_YOUR GOAL_. Set down exactly the lines in the records below that run from the line with "for t, *values" to the line with "scene.view_settings.keyframe_insert(path, frame=frame(t))", inclusive, and nothing more.

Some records
##########

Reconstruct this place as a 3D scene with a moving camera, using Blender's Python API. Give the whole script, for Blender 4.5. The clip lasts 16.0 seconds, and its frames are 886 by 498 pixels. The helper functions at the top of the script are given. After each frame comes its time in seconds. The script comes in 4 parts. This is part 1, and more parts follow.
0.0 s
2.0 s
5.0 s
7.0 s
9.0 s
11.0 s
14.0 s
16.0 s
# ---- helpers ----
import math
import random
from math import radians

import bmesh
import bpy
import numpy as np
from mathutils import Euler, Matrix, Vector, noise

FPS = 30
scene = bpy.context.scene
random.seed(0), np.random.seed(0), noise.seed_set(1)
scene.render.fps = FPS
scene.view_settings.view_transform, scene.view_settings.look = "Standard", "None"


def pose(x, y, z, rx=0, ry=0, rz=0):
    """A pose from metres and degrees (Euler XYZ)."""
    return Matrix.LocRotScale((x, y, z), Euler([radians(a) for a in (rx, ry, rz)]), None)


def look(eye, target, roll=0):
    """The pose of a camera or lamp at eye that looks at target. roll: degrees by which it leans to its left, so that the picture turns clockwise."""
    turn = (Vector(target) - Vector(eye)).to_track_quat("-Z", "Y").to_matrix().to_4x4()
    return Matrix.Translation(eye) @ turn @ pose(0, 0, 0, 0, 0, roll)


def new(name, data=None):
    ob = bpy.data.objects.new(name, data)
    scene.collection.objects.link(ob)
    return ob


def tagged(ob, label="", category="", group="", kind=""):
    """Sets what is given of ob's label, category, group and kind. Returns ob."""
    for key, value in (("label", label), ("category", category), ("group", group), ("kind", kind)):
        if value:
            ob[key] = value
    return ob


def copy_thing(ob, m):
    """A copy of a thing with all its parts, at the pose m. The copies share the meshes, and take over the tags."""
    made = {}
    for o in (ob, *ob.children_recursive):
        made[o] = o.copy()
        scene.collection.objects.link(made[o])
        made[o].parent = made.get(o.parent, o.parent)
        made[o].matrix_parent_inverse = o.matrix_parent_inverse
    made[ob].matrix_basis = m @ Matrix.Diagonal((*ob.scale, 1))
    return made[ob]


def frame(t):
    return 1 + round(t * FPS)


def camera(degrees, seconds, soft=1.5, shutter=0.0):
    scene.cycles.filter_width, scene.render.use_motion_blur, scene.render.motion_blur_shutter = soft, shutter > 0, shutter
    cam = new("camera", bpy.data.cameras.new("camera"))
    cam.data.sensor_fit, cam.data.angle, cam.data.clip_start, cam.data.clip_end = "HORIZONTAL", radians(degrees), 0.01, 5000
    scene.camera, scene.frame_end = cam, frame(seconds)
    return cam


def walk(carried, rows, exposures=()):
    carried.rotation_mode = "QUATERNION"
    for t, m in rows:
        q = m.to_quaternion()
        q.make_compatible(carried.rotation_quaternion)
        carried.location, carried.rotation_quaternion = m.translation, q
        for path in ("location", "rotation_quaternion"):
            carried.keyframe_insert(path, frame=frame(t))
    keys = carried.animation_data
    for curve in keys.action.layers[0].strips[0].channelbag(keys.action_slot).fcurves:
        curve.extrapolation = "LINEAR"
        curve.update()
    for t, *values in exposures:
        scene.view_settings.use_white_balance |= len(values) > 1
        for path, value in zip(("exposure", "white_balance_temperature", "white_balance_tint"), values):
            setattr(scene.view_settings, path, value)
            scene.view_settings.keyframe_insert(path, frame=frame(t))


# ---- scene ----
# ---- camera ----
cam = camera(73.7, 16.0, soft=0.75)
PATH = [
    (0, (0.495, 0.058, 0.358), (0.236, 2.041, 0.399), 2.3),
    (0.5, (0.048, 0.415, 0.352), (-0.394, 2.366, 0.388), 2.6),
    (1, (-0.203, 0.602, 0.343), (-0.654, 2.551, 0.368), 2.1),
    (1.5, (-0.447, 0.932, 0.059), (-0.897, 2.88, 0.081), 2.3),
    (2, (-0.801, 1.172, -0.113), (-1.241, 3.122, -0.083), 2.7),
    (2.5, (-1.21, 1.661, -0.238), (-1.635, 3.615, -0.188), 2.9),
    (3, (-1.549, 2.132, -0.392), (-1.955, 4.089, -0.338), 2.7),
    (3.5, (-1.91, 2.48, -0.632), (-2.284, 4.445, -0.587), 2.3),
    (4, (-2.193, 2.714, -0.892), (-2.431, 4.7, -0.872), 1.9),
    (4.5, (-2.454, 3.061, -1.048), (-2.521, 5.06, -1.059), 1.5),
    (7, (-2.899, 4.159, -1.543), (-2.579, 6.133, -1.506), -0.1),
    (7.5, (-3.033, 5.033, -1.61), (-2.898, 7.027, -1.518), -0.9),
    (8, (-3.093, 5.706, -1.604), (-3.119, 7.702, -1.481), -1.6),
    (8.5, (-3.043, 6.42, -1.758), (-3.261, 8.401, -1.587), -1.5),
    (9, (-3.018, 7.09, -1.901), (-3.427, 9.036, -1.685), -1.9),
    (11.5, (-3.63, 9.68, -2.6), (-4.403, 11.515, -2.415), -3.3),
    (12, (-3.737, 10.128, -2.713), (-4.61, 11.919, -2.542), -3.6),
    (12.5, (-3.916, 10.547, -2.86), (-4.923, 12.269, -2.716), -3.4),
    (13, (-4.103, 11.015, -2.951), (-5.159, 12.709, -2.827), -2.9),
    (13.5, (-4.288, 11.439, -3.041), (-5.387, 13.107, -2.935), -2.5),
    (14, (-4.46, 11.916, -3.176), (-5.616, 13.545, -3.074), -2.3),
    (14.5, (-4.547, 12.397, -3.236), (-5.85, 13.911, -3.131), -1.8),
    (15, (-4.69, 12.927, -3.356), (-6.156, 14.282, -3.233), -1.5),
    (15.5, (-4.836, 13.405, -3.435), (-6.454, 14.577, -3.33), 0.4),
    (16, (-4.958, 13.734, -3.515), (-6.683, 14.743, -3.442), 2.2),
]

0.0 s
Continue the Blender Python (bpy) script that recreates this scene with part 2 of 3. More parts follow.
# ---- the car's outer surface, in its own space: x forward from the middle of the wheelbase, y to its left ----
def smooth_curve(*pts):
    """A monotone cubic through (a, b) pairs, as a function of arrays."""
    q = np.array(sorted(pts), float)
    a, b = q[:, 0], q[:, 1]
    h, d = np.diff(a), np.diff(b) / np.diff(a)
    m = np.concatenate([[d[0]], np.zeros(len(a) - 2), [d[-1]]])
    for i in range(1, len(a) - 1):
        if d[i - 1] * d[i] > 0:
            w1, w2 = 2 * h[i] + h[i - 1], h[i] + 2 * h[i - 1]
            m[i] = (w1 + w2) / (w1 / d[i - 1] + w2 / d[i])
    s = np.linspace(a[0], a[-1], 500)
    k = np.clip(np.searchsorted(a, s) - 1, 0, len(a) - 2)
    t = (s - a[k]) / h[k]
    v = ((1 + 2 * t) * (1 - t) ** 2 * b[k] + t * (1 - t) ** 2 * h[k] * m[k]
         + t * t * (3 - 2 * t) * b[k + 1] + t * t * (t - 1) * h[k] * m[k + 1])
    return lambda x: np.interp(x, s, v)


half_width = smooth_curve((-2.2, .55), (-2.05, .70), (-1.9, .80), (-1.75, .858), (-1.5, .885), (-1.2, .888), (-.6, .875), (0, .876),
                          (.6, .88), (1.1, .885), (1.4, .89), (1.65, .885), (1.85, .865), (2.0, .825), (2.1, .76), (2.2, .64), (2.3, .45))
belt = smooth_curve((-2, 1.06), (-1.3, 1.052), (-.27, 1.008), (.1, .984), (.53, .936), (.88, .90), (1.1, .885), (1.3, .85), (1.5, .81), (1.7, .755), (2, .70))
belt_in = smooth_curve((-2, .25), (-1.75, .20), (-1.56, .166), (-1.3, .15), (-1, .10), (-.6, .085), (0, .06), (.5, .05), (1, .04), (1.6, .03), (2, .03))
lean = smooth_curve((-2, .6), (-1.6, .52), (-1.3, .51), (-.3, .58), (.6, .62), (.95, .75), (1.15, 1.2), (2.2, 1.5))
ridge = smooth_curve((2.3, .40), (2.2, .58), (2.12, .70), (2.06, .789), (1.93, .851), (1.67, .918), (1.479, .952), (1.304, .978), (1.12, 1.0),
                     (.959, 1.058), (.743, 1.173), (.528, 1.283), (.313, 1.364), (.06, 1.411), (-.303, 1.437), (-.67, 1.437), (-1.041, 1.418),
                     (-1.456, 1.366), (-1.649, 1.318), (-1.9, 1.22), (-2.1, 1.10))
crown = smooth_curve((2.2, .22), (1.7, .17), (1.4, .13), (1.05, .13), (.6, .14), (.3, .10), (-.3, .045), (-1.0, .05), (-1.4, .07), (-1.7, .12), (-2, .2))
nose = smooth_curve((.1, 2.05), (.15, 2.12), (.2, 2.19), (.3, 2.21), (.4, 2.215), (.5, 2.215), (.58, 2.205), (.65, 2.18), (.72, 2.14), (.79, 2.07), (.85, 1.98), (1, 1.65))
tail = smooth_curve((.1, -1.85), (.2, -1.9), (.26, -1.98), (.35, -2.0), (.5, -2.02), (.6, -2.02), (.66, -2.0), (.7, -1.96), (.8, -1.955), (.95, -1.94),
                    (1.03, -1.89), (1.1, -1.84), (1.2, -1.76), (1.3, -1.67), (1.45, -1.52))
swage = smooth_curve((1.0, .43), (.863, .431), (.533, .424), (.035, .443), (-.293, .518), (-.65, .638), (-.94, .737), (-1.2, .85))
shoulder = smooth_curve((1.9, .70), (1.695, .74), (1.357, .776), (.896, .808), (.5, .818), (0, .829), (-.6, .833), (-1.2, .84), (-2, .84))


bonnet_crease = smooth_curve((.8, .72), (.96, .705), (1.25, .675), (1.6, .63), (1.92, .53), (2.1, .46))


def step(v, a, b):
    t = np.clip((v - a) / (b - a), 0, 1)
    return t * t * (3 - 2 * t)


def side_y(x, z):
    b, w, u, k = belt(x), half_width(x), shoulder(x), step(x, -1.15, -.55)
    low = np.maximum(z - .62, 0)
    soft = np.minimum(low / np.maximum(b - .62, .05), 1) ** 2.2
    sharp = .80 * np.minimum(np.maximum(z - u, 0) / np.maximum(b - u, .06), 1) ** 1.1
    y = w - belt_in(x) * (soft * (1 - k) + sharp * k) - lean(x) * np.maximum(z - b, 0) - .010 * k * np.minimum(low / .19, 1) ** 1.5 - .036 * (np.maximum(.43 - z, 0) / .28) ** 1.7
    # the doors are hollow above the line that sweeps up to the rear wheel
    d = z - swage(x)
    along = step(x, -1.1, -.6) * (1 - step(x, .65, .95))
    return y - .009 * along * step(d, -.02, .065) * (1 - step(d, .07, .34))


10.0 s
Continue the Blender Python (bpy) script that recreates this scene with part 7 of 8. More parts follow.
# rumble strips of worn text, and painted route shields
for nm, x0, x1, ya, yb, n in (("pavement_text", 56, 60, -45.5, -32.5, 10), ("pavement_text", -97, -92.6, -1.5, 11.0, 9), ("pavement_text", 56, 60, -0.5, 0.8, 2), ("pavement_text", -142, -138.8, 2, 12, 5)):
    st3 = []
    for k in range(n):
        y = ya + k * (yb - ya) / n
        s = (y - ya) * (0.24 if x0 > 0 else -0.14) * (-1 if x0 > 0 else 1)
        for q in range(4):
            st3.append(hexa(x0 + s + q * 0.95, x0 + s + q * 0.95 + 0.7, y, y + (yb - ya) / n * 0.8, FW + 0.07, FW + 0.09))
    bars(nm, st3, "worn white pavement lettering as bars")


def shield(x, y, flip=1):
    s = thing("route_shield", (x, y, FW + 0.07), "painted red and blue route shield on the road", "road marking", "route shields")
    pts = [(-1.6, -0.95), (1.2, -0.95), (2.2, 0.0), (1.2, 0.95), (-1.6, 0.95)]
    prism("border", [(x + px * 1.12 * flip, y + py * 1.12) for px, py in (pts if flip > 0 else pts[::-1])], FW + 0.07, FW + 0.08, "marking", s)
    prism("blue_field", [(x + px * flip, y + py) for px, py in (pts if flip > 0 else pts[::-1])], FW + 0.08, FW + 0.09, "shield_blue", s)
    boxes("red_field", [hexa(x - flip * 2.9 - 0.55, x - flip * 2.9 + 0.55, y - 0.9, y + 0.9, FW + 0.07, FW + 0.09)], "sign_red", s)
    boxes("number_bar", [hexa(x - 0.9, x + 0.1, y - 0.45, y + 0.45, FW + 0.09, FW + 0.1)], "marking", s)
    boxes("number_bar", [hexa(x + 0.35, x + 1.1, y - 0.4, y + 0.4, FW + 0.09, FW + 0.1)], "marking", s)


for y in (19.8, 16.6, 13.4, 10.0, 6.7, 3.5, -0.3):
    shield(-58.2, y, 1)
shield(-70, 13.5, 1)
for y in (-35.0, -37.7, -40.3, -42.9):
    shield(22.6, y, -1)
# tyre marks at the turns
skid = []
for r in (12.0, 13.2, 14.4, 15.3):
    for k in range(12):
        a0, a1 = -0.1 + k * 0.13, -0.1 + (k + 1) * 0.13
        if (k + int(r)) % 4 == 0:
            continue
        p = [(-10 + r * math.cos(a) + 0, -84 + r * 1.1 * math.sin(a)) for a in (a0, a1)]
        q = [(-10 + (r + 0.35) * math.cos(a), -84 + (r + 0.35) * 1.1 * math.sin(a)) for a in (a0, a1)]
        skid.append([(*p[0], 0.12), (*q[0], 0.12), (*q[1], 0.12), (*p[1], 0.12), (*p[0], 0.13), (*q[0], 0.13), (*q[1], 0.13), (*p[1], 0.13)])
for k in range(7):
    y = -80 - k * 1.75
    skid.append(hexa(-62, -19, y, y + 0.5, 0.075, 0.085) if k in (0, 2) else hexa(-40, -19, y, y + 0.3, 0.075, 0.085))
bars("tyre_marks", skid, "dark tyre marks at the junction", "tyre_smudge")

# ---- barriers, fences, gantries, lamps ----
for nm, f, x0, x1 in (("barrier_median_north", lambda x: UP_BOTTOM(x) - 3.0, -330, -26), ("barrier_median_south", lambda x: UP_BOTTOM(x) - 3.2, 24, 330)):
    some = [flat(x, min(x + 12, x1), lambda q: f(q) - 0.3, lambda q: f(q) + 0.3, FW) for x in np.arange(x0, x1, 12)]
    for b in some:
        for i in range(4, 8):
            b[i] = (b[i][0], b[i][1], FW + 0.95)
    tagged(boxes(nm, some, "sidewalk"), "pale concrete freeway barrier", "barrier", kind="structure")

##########

_TASK SOLUTION_.
    for t, *values in exposures:
        scene.view_settings.use_white_balance |= len(values) > 1
        for path, value in zip(("exposure", "white_balance_temperature", "white_balance_tint"), values):
            setattr(scene.view_settings, path, value)
            scene.view_settings.keyframe_insert(path, frame=frame(t))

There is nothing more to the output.